Explanation of table data:

High-Precision Arithmetic Performance on Pentium-IV System
Total Bits Fractional Bits Fractional Part Decimal Digits Multiplications, Millions/second Mandelbrot Operations, Thousands/second
NewOldNewOld
128 96 28.89 11.64 10.64 1768 1738
192 160 48.16 8.10 7.14 1531 1488
256 224 67.43 5.93 4.57 1205 1067
320 288 86.70 3.83 2.91 979 771
384 352 105.96 3.08 2.29 840 609
448 416 125.23 2.43 1.78 722 488
512 480 144.49 2.03 1.45 573 388

Updated Benchmark: Now this software can draw a 640x480 image of the interior of the Mandelbrot set (centered at 0+0i in the complex number plane) with 1000 iterations at 106 digits of precision (352 bits of fraction) in 6.1 minutes on a 3.2 GHz Pentium IV [previously 8.4 minutes].

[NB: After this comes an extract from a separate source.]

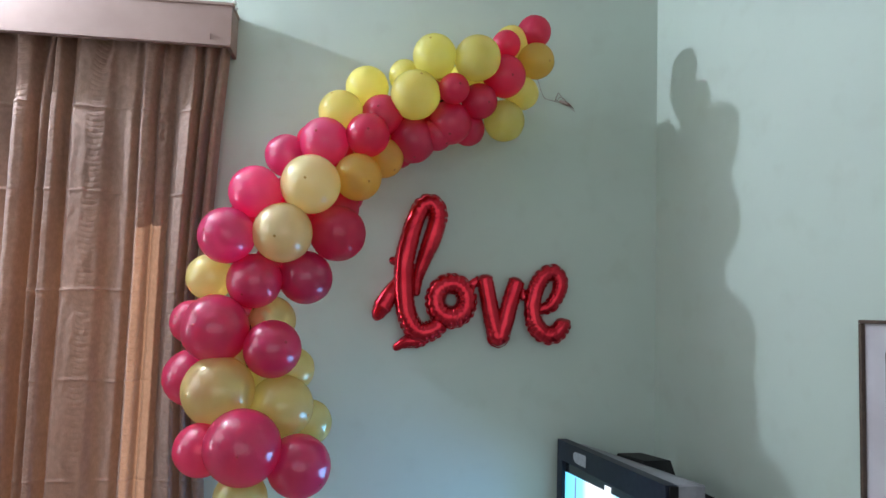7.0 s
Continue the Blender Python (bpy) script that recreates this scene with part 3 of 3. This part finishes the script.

Comparison with Core2 System

The Core2 processor is touted as having an intrinsically faster architecture than the Pentium-IV. How does a single core of the quad-core Core2 running at 2.6 GHz compare to the Pentium-IV running at 3.2 GHz? Here are the results:

High-Precision Arithmetic Performance on Core2
Total Bits Fractional Bits Fractional Part Decimal Digits Multiplications, Millions/second Mandelbrot Operations, Thousands/second
128 96 28.89 21.32 1734
192 160 48.16 11.86 1491
256 224 67.43 8.31 1311
320 288 86.70 5.71 1086
384 352 105.96 4.44 953
448 416 125.23 3.49 829
512 480 144.49 2.87 643

Overall, the basic multiplication is significantly faster on the Core2. The Mandelbrot operation numbers are a tiny bit slower on the Core2 for lower precisions, which is probably sampling error. There is a small but noticeable increase in speed at all precisions starting at 256 total bits.